_Written problem_.
Find the word "given" in the listing; pull out each line holding it.

_Stored data_.
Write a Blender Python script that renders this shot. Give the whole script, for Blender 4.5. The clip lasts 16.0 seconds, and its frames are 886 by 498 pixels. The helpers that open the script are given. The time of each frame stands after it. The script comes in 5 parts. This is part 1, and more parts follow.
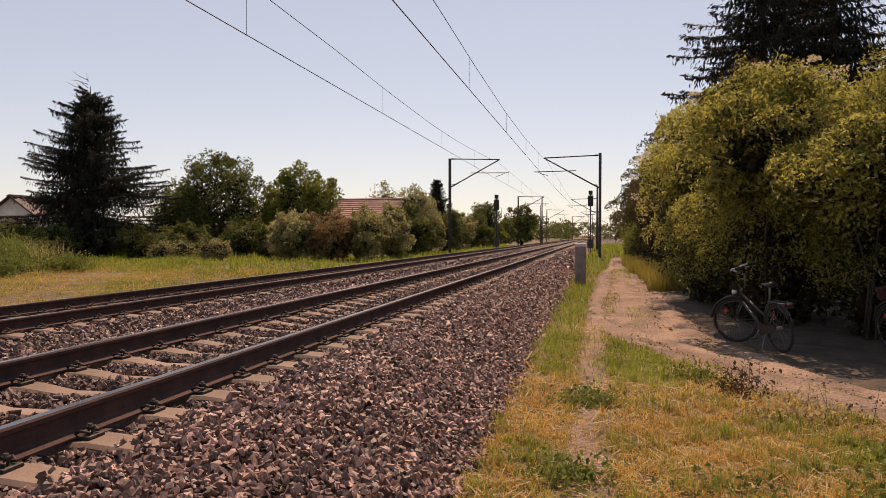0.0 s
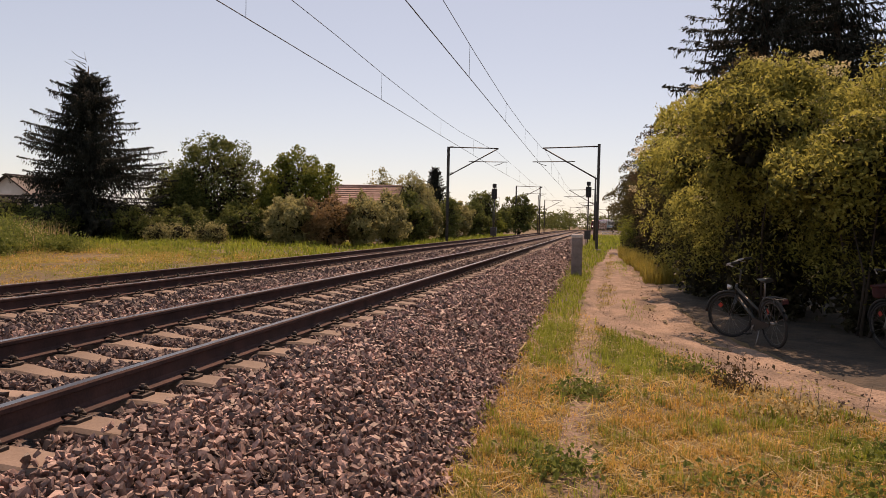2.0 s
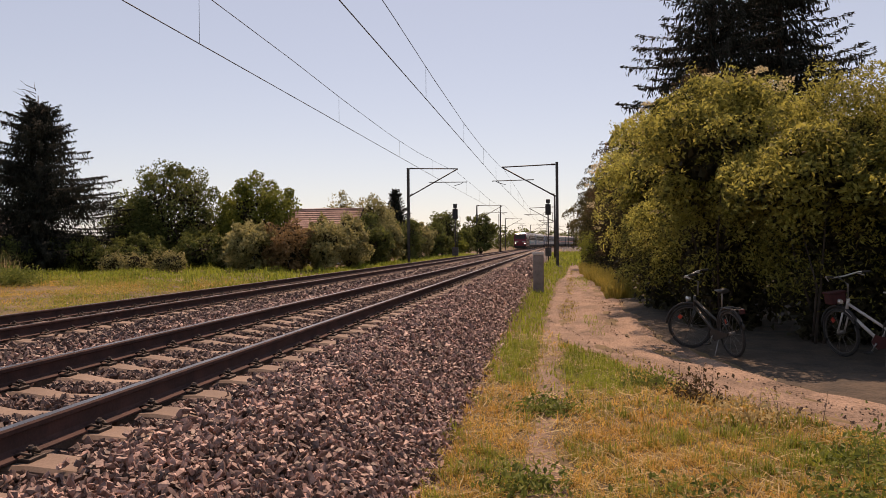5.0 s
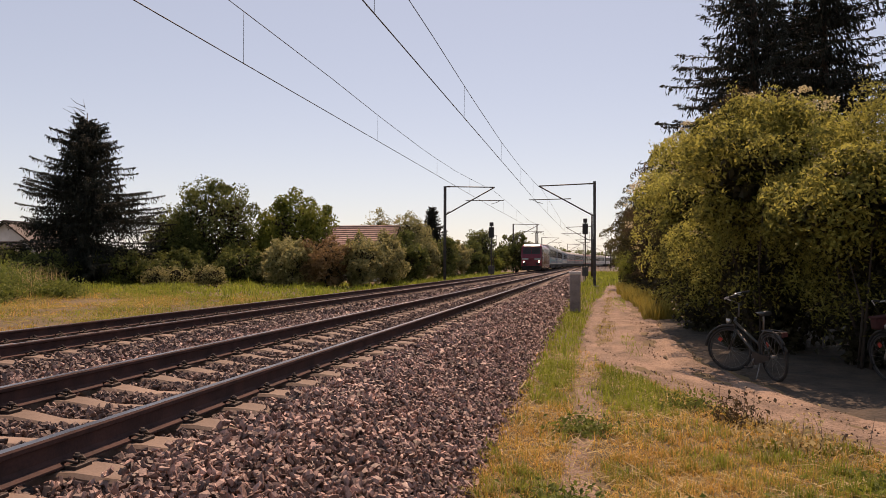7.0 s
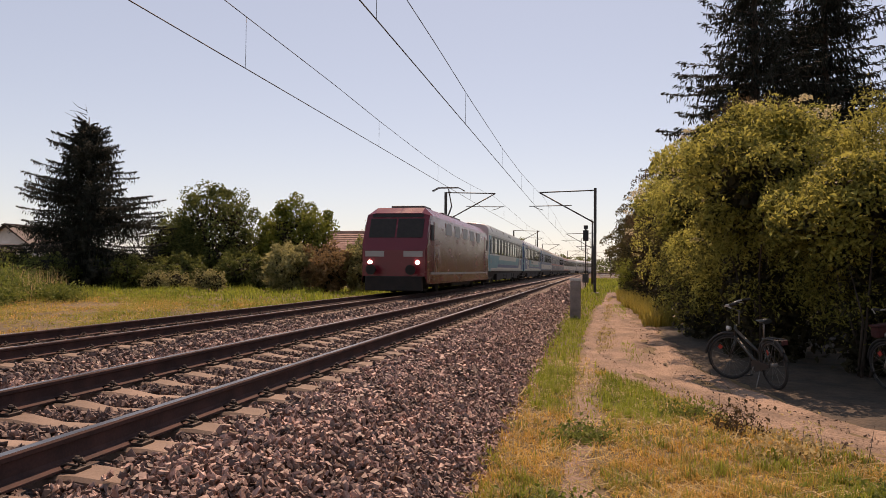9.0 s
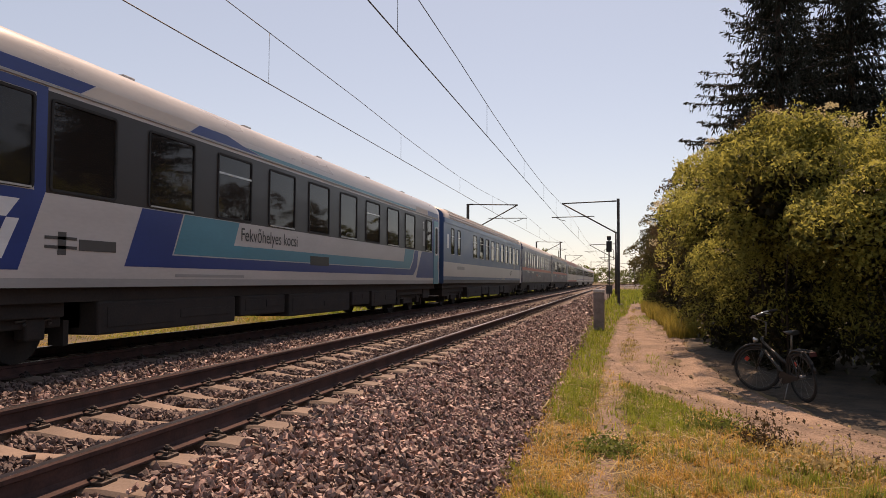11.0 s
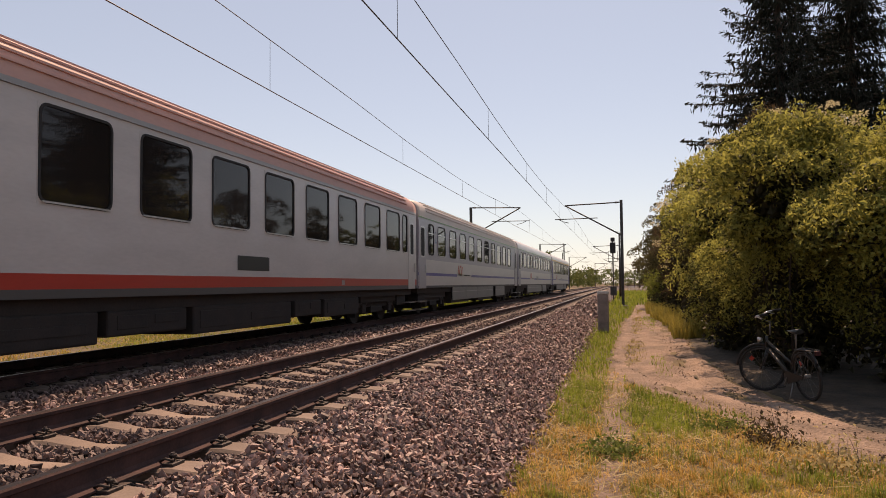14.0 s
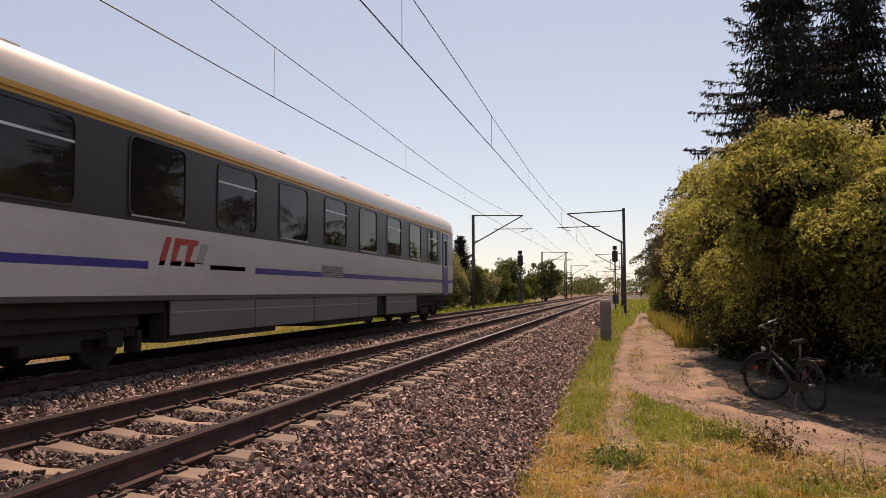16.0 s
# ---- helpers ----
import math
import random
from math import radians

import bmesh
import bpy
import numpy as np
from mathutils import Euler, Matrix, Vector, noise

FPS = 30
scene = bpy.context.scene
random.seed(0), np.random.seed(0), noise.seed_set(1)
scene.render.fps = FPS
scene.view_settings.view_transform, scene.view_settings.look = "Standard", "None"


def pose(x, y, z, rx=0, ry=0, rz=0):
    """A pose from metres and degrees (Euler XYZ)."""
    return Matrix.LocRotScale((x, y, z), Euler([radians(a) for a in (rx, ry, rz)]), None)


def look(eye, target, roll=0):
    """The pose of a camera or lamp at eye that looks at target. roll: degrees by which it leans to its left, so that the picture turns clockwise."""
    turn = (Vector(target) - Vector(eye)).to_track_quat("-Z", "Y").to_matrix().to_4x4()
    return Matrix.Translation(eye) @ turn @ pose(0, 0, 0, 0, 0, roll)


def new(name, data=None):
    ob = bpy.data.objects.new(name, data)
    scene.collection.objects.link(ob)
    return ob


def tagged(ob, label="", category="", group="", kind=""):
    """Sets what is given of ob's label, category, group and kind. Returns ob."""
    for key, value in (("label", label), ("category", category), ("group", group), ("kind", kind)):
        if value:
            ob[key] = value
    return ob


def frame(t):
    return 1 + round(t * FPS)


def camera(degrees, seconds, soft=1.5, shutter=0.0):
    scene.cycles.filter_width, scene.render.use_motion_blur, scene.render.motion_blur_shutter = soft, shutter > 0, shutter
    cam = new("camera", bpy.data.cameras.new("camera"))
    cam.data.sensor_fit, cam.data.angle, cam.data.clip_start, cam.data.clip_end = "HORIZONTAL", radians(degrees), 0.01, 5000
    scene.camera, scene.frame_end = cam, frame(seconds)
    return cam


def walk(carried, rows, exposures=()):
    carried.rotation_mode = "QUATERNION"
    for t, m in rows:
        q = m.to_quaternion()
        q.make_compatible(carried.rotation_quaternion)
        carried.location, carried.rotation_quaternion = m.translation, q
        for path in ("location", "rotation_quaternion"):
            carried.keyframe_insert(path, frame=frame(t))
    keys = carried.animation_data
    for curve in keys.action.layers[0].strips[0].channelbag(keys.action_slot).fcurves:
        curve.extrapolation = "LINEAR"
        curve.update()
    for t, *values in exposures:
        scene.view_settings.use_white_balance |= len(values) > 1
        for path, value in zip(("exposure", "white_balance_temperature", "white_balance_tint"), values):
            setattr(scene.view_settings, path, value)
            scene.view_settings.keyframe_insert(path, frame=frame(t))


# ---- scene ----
import itertools

# camera: hand-held at the trackside, standing
cam = camera(61.2, 16.0, soft=0.6)
PATH = [
    (0, pose(3.650, 0.000, 0.950, 89.00, 0.00, 11.70)),
    (0.5, pose(3.672, 0.011, 0.926, 89.25, 0.13, 11.55)),
    (1, pose(3.662, 0.040, 0.929, 87.12, 0.05, 12.11)),
    (1.5, pose(3.668, 0.035, 0.929, 87.73, 0.23, 12.86)),
    (2, pose(3.659, 0.045, 0.959, 88.09, -1.18, 11.50)),
    (2.5, pose(3.666, 0.032, 0.932, 88.80, -1.37, 10.50)),
    (2.7, pose(3.651, 0.002, 0.953, 89.21, -1.10, 7.65)),
    (3, pose(3.672, 0.048, 0.949, 89.75, 0.65, 5.96)),
    (3.5, pose(3.693, 0.041, 0.968, 91.56, -0.65, 6.30)),
    (4, pose(3.683, 0.044, 0.955, 91.00, 0.35, 5.73)),
    (4.5, pose(3.700, 0.041, 0.965, 90.86, 0.83, 6.53)),
    (5, pose(3.674, 0.041, 0.957, 89.70, 0.53, 8.59)),
    (5.2, pose(3.665, 0.029, 0.965, 89.74, 0.44, 9.80)),
    (7.5, pose(3.662, 0.007, 0.952, 91.32, -0.29, 11.40)),
    (8, pose(3.660, 0.016, 0.957, 91.39, -0.47, 11.39)),
    (8.2, pose(3.660, -0.003, 0.949, 91.43, -0.54, 11.31)),
    (10.3, pose(3.667, -0.002, 0.958, 92.17, -0.60, 12.04)),
    (10.5, pose(3.665, -0.000, 0.958, 93.01, -0.57, 12.76)),
    (11, pose(3.669, -0.002, 0.959, 92.43, -0.25, 13.08)),
    (11.5, pose(3.680, -0.006, 0.960, 92.72, -0.20, 13.03)),
    (12, pose(3.681, -0.010, 0.960, 92.80, 0.04, 13.19)),
    (12.5, pose(3.688, -0.012, 0.957, 92.92, 0.08, 13.06)),
    (13, pose(3.680, -0.014, 0.961, 92.98, 0.15, 13.04)),
    (13.5, pose(3.679, -0.015, 0.958, 92.90, 0.51, 13.42)),
    (14, pose(3.688, -0.018, 0.962, 92.72, 0.56, 13.40)),
    (14.5, pose(3.692, -0.012, 0.964, 92.46, 0.87, 13.80)),
    (15, pose(3.685, -0.017, 0.965, 93.12, 0.53, 13.66)),
    (15.5, pose(3.686, -0.026, 0.960, 93.45, 0.40, 13.47)),
    (16, pose(3.660, -0.015, 0.962, 93.29, 0.25, 13.52)),
]
walk(cam, PATH, exposures=[(0, 0.25, 8500, 22), (2.5, 0.25, 8500, 22), (3.5, 0.22, 8250, 22), (8.2, 0.24, 8250, 22), (10.3, 0.31, 8350, 20), (16, 0.29, 8250, 19)])

# ---- light: high summer sun ahead of the camera, hazy sky ----
SUN_AZ, SUN_EL = radians(-4), radians(57)      # azimuth from +y towards +x
SUN_DIR = Vector((math.sin(SUN_AZ) * math.cos(SUN_EL), math.cos(SUN_AZ) * math.cos(SUN_EL), math.sin(SUN_EL)))
world = bpy.data.worlds.new("sky")
scene.world = world
world.use_nodes = True
wn = world.node_tree
sky = wn.nodes.new("ShaderNodeTexSky")
sky.sky_type = "NISHITA"
sky.sun_disc = False
sky.sun_elevation, sky.sun_rotation = SUN_EL, SUN_AZ
sky.air_density, sky.dust_density, sky.ozone_density = 0.9, 0.4, 1.5
wn.nodes["Background"].inputs["Strength"].default_value = 0.1
haze = wn.nodes.new("ShaderNodeHueSaturation")
haze.inputs["Saturation"].default_value = 0.85
wn.links.new(sky.outputs[0], haze.inputs["Color"])
# summer haze veils the whole sky evenly
veil = wn.nodes.new("ShaderNodeMix")
veil.data_type = "RGBA"
veil.inputs[0].default_value = 0.32
veil.inputs[7].default_value = (4.6, 6.2, 8.9, 1)
wn.links.new(haze.outputs[0], veil.inputs[6])
wn.links.new(veil.outputs[2], wn.nodes["Background"].inputs["Color"])
sun = new("sun", bpy.data.lights.new("sun", "SUN"))
sun.data.energy, sun.data.angle, sun.data.color = 4.75, radians(0.53), (1.0, 0.79, 0.64)
sun.matrix_world = look((0, 0, 60), Vector((0, 0, 60)) - SUN_DIR)
scene.view_settings.exposure = 0.0

# ---- helpers ----
rng = np.random.default_rng(7)


def mesh_np(name, verts, faces, mats=(), index=None, smooth=False):
    """A mesh from arrays: verts (n,3), faces (m,k) of one size."""
    me = bpy.data.meshes.new(name)
    verts, faces = np.asarray(verts, np.float32), np.asarray(faces, np.int32)
    n, k = faces.shape
    me.vertices.add(len(verts))
    me.vertices.foreach_set("co", verts.ravel())
    me.loops.add(n * k)
    me.loops.foreach_set("vertex_index", faces.ravel())
    me.polygons.add(n)
    me.polygons.foreach_set("loop_start", np.arange(0, n * k, k, dtype=np.int32))
    for m in mats:
        me.materials.append(m)
    if index is not None:
        me.polygons.foreach_set("material_index", np.asarray(index, np.int32))
    me.update(calc_edges=True)
    if smooth:
        me.shade_smooth()
    else:
        me.shade_flat()
    return me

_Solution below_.
Write a Blender Python script that renders this shot. Give the whole script, for Blender 4.5. The clip lasts 16.0 seconds, and its frames are 886 by 498 pixels. The helpers that open the script are given. The time of each frame stands after it. The script comes in 5 parts. This is part 1, and more parts follow.
    """Sets what is given of ob's label, category, group and kind. Returns ob."""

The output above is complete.